If you guess wrong and make the latency too small you with up getting less fuel than desired and if you go the other way and use a too large value the result it the injector are open longer than desired and you get a richer ratio.

MAF smoothing is intended to linearize the MAF signal with regards to the airflow. Since all fueling calculations start with the mass airflow you want the measurements to be as accurate and linear as possible. IMO, Unless you changed the MAF or modified it and have a way to calibrate it you may be messing with the wrong table for tuning the car.
 
Let me try a different way. (not counting posting overlap) As others have stated the injector latency is "deadtime" the amount of time spent waiting for the injector to start spraying fuel after it gets a signal to do so, minus the time it takes the injector to stop spraying fuel after you tell it to stop. The ECU normally calculates from air mass flow how much fuel it needs and knowing the injector flow rates it derives an injector pulse width to which it has to add the latency so that the time actually spraying fuel equals the expected pulse width. Since latency is fixed but injector pulse width isn't the latency value has more % effect on low iPW that on high ones. (More effect at idle than WOT)

If you guess wrong and make the latency too small you with up getting less fuel than desired and if you go the other way and use a too large value the result it the injector are open longer than desired and you get a richer ratio.

MAF smoothing is intended to linearize the MAF signal with regards to the airflow. Since all fueling calculations start with the mass airflow you want the measurements to be as accurate and linear as possible. IMO, Unless you changed the MAF or modified it and have a way to calibrate it you may be messing with the wrong table for tuning the car.

So my idle and WOT are almost perfect. Cruising is the one that is way to rich. On ceddy website for injector tuning it says that maf smoothing is to tune cruising afr.
 
So how do your AFR's match up to your fuel maps?
Seems to be a little richer. I dont have a way to log my wideband but based on looking at it and comparing to the afrmap its richer at cruising rpm. It's also a custom big map that English racing tuned when the previous owner had the car.

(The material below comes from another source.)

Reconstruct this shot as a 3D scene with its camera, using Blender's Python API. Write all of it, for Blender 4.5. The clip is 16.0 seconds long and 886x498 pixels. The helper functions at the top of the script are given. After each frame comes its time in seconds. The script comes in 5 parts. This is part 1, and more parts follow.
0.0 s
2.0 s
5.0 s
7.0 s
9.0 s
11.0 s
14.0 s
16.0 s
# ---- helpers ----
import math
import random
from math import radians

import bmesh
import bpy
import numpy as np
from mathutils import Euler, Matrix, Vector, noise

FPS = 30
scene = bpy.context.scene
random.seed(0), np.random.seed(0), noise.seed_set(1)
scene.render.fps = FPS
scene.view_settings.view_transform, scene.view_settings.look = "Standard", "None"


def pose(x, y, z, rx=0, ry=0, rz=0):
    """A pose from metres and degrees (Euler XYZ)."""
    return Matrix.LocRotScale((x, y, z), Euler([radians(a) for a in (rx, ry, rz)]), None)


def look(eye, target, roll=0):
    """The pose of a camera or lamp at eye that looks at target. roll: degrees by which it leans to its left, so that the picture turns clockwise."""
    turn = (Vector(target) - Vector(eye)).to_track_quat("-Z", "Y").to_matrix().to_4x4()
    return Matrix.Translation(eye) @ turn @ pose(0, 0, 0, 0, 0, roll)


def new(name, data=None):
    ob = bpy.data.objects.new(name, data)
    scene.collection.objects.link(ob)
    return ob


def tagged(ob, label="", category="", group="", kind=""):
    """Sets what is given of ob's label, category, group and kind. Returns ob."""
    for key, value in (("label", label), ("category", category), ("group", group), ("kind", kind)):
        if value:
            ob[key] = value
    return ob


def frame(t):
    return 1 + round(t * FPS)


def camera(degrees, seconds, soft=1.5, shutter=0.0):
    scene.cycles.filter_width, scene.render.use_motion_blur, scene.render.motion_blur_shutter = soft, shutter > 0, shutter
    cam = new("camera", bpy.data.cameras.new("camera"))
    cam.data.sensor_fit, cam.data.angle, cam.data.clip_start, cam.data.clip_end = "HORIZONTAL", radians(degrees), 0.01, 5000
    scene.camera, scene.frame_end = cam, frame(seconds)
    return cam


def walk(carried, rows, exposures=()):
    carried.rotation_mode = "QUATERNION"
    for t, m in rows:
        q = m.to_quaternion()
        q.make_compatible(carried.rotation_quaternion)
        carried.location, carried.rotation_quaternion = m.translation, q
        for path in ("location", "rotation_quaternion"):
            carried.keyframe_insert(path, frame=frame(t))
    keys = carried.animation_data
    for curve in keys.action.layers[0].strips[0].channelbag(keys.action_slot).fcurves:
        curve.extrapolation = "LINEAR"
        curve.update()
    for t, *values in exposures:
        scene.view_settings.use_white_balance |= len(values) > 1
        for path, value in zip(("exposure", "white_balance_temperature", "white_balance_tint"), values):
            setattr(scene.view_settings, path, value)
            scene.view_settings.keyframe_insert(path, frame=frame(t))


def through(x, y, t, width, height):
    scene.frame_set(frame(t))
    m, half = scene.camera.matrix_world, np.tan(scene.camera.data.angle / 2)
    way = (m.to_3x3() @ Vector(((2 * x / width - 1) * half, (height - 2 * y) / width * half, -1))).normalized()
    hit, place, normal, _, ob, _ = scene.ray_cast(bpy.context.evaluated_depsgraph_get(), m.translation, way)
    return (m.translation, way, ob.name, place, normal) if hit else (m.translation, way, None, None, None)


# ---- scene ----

I've added a fp intake pipe, fp exhaust manifold, and 16g turbo since. Old turbo was a 14b
 
With flash you will use MAF smoothing to dial in your air fuel calibration

Works basically like any AFC, you alter reported airflow from the MAF and the ecu will do the calculations to apply the correct fueling for the reported airflow

In closed loop the ecu is always going to use O2 feedback to adjust the fuel trims as needed for stoich. You really don't want to try and fight what the ECU is trying to do during closed loop operation. If the ECU makes big fuel trim adjustments you need to adjust as needed to bring the trims back in line.

So when adjusting MAF smoothing it's easiest to do so while in open loop while logging AFRmap and wideband O2 feedback, both scaled the same and overlayed to see the differences

The deadtime has the biggest impact during low injector PW operation, idle and lower rpm. Since the injectors have such a short pulse at idle if the injector takes longer than what the PW applied by the ecu you would get little to no fuel during that cycle. Deadtime gives the ecu an amount of time extra it needs to allow for the injector to actually fire and start delivering fuel.
 
Thanks for all the awesome replies guys. This would be so much easier with link but ecuflash is all I have right now. I'll get some good logs of cruising on the way home from work in the morning and hopefully get it all straightened out.
 
Warm up idle and cruise home, most of the time I was cruising around 2-2.5k RPM in 4th and 5th gear. I did do a couple harder accelerations. Cold start my AFR was between 14.8-15.2 after the car warmed up it still stayed at that. I drove out of the parking lot AFR was 13.3 then before getting on the road it dropped to 11.9 then my idle was 12.5 at the red light. Rest of the cruise home my AFR was around 11 and sometimes would even go lower 10.6 on light throttle. my WOT would read fine at 10.7. Never seen the 14.8 idle again though.